# WRITTEN TASK
Which lines below hold the word "target"? Report each one.

# GIVEN DATA

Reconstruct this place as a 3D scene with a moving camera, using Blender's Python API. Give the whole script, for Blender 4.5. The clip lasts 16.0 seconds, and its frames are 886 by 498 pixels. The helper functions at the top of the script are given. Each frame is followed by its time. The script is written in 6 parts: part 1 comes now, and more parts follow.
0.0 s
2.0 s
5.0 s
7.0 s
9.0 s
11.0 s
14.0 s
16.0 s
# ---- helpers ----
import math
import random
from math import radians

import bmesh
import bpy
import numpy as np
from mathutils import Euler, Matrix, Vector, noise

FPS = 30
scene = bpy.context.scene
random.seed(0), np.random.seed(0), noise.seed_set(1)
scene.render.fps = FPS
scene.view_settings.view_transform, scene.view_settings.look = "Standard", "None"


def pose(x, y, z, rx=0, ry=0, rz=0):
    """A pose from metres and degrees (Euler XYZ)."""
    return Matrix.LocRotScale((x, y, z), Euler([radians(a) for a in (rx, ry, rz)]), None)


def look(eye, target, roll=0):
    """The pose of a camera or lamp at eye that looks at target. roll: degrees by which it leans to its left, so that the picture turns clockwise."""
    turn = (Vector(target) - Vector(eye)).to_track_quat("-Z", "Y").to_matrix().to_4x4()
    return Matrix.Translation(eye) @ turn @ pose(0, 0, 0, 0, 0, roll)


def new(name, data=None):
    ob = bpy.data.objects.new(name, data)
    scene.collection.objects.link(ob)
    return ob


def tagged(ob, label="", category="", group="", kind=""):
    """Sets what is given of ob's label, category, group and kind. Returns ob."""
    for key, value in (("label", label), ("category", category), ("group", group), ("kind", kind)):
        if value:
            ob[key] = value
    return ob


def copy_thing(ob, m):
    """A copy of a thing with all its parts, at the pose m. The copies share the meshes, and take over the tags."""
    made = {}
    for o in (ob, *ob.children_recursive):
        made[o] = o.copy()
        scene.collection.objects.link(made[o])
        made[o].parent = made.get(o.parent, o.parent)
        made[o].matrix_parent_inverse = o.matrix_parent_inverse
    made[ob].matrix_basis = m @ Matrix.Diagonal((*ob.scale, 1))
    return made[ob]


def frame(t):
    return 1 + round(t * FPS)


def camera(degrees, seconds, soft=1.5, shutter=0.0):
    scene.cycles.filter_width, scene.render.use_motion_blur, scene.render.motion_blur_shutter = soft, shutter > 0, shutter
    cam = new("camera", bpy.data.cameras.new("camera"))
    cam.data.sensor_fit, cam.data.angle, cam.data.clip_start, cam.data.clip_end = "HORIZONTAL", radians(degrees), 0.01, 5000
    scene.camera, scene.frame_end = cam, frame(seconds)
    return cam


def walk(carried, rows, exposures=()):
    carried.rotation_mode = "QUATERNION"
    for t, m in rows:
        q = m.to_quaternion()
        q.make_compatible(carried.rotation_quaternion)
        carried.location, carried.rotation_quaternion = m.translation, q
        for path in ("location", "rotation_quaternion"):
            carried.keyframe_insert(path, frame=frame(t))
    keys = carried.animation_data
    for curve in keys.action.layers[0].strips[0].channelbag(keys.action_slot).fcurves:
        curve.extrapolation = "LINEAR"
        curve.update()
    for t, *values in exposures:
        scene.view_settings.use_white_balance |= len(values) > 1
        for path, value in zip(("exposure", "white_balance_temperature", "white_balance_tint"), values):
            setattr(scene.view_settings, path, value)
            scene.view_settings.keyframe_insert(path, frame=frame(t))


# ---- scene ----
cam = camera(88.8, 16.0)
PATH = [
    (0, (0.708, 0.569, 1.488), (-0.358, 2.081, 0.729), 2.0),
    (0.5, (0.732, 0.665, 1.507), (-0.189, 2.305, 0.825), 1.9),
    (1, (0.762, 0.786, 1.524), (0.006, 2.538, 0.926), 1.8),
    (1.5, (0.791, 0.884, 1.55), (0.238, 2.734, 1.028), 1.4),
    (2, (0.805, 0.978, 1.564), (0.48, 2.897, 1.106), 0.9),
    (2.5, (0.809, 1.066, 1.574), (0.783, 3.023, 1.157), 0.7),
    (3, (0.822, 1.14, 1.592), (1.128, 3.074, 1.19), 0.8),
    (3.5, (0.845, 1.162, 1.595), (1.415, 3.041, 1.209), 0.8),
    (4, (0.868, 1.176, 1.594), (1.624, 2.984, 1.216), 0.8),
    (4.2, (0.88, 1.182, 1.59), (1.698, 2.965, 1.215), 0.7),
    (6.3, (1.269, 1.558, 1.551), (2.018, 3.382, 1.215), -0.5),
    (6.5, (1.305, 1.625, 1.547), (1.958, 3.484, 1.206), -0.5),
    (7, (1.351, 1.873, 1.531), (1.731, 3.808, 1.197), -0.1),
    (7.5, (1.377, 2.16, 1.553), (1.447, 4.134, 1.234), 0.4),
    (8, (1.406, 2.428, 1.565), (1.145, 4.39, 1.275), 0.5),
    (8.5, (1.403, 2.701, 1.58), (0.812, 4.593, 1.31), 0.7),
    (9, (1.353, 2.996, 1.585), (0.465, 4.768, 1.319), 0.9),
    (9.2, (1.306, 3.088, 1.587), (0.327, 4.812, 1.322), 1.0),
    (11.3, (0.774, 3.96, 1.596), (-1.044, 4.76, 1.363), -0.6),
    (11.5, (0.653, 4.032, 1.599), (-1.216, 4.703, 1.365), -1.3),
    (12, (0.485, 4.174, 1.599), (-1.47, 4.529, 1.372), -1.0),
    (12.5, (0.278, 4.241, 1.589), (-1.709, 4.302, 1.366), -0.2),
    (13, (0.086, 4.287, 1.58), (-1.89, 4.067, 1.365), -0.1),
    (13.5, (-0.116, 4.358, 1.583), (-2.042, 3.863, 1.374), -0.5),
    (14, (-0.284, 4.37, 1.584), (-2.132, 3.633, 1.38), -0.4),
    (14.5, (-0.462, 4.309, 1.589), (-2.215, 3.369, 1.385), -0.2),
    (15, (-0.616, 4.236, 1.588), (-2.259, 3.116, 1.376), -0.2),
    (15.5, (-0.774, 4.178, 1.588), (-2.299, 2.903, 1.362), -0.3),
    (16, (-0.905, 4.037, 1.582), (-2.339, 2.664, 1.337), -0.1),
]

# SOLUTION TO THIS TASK
def look(eye, target, roll=0):
    """The pose of a camera or lamp at eye that looks at target. roll: degrees by which it leans to its left, so that the picture turns clockwise."""
    turn = (Vector(target) - Vector(eye)).to_track_quat("-Z", "Y").to_matrix().to_4x4()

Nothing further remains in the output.